# Task directions:
Pull out every line below that contains the word "Euler".

Start of Data segment

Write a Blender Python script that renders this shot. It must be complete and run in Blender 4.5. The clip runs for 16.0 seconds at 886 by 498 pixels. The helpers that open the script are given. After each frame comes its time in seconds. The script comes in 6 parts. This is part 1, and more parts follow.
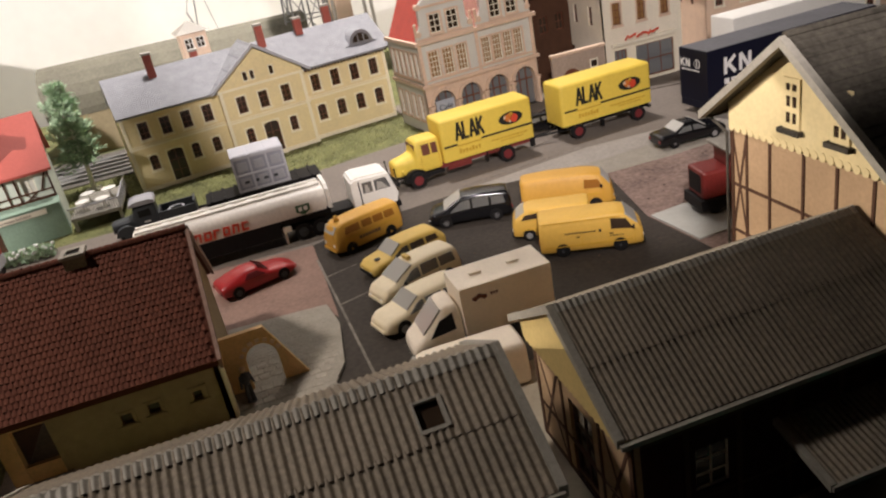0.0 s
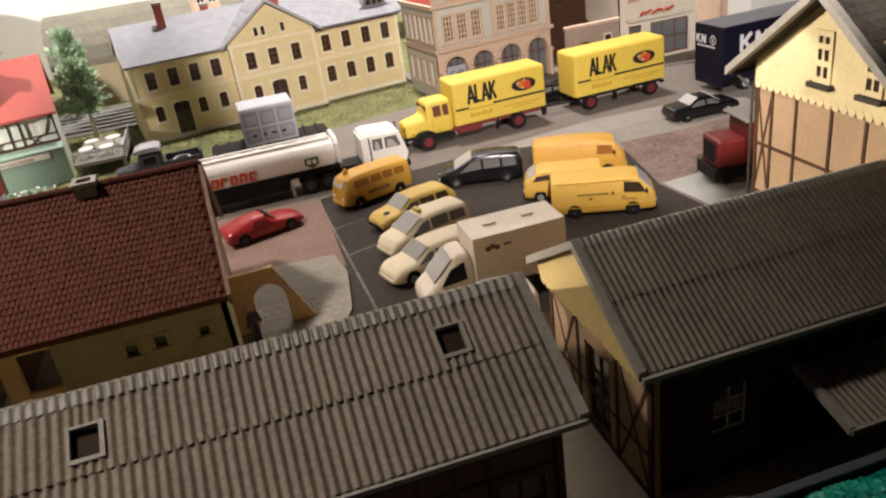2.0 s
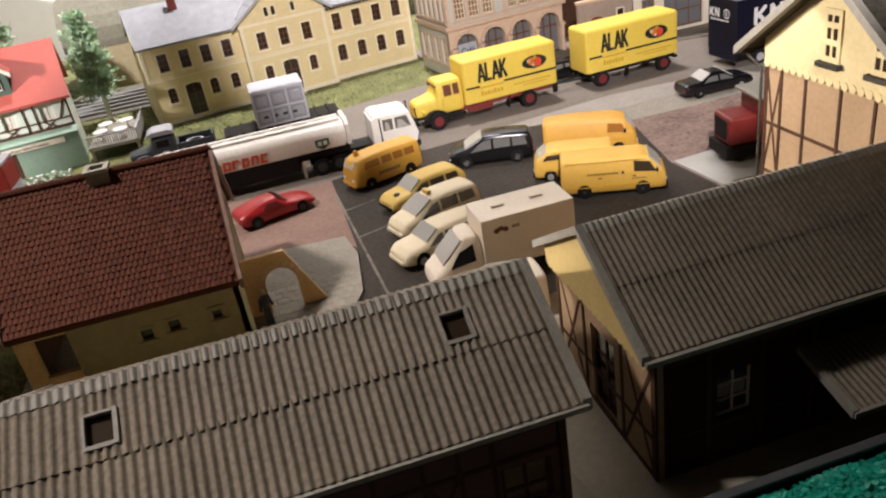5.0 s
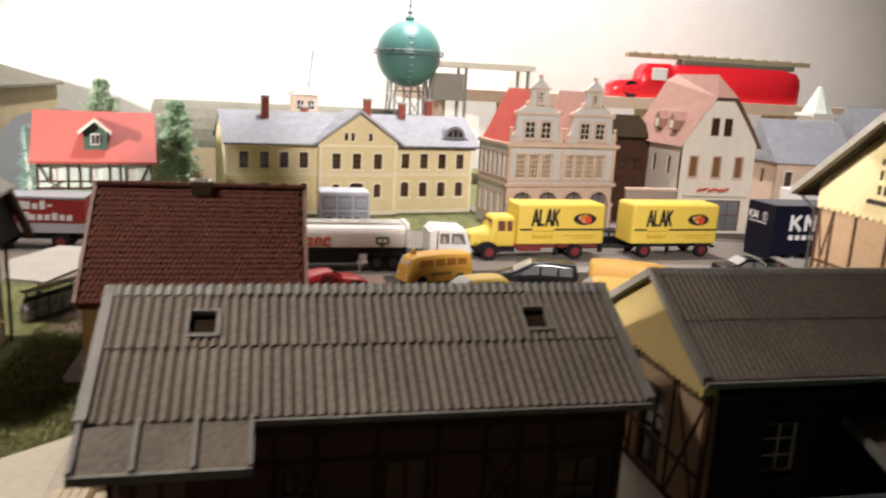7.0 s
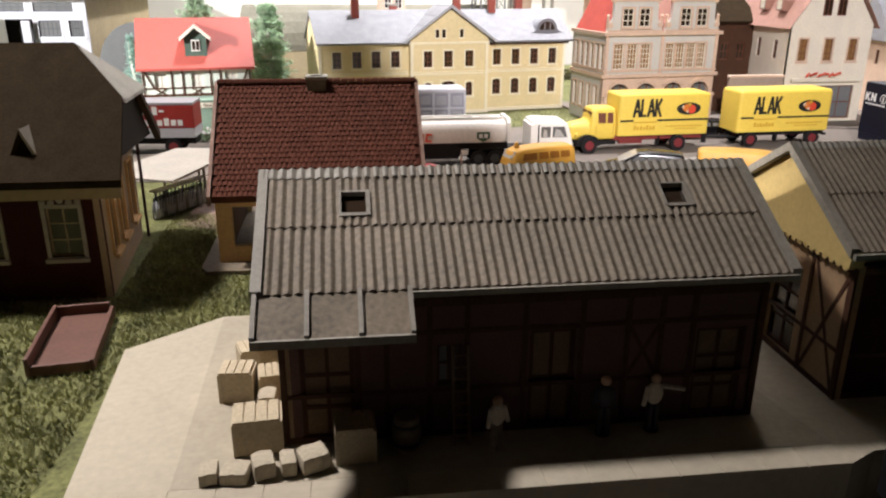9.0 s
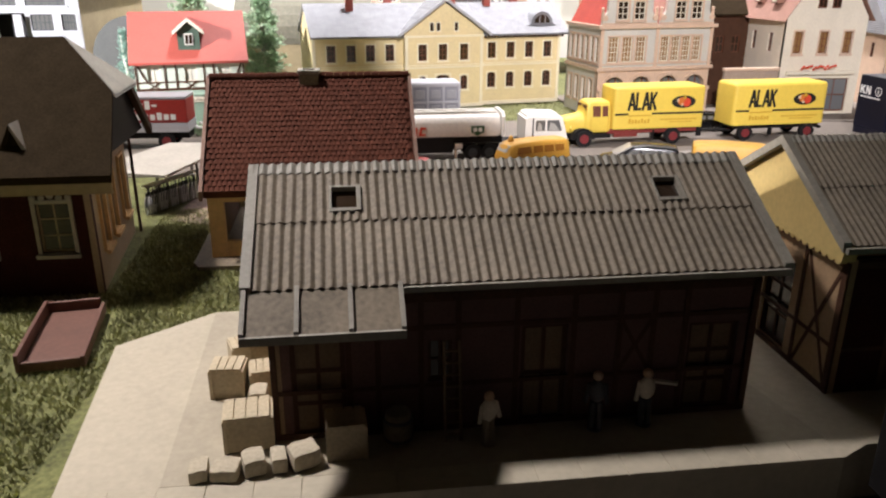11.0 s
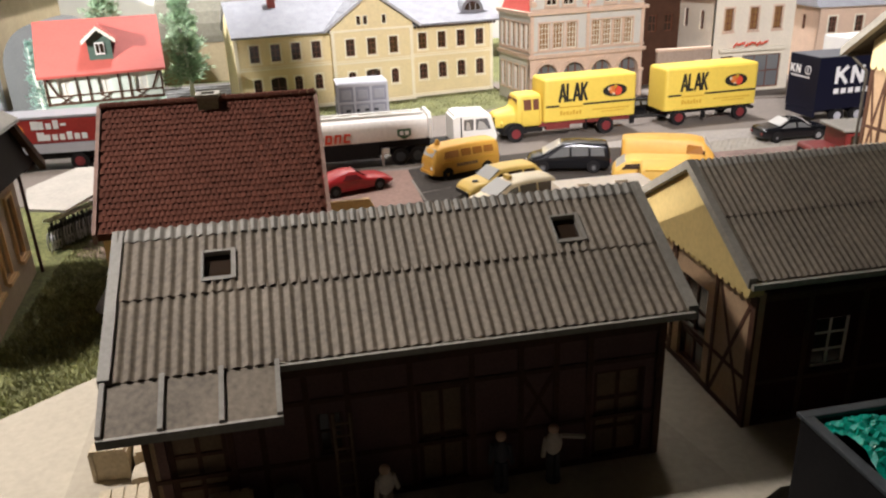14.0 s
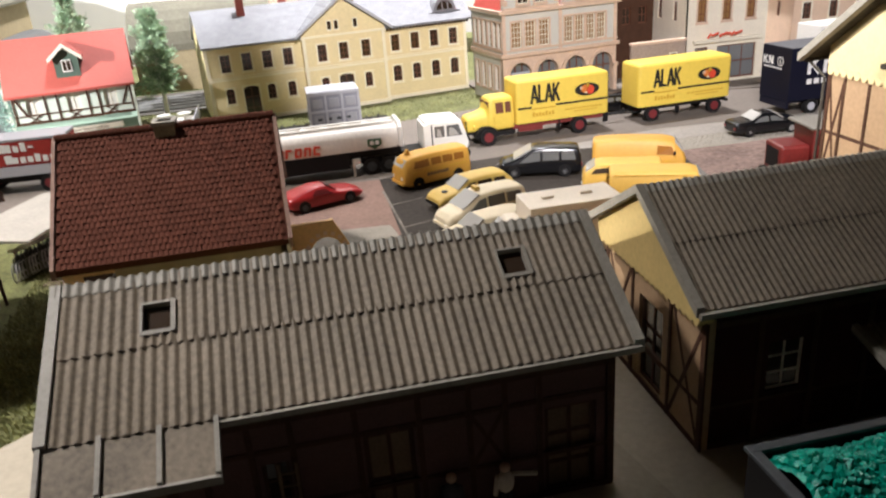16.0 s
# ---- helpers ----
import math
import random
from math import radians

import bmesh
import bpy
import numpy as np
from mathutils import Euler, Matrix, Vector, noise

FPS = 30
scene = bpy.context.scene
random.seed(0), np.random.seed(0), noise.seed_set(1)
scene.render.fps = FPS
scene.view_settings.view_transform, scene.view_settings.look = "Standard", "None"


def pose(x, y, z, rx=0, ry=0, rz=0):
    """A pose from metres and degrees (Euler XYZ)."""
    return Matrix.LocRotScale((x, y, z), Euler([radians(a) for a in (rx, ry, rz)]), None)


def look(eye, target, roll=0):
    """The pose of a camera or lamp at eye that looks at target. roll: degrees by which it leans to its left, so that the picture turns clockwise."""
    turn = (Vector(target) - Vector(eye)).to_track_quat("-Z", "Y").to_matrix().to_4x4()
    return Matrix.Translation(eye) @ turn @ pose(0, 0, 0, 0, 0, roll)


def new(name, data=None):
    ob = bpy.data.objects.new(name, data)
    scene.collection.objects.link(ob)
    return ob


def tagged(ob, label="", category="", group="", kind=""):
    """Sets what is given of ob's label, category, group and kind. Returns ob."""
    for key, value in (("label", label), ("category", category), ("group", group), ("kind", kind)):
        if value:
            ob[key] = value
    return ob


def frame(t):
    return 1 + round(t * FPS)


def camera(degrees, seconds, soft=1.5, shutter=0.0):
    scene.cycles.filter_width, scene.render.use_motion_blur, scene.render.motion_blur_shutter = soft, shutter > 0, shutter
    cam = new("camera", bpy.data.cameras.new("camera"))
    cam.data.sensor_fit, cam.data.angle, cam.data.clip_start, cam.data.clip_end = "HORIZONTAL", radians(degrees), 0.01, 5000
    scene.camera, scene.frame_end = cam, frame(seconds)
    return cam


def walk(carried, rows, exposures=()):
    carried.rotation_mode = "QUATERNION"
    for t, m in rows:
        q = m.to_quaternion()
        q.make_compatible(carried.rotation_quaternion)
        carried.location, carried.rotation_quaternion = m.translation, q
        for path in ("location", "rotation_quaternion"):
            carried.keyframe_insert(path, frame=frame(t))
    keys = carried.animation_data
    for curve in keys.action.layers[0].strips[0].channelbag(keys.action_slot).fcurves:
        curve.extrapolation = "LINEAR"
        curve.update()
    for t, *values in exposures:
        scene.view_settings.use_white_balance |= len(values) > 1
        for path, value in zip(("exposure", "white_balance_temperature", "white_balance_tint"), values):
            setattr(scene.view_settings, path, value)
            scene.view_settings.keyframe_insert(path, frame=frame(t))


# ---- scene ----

End of Data segment

# Answer in full:
from mathutils import Euler, Matrix, Vector, noise
    """A pose from metres and degrees (Euler XYZ)."""
    return Matrix.LocRotScale((x, y, z), Euler([radians(a) for a in (rx, ry, rz)]), None)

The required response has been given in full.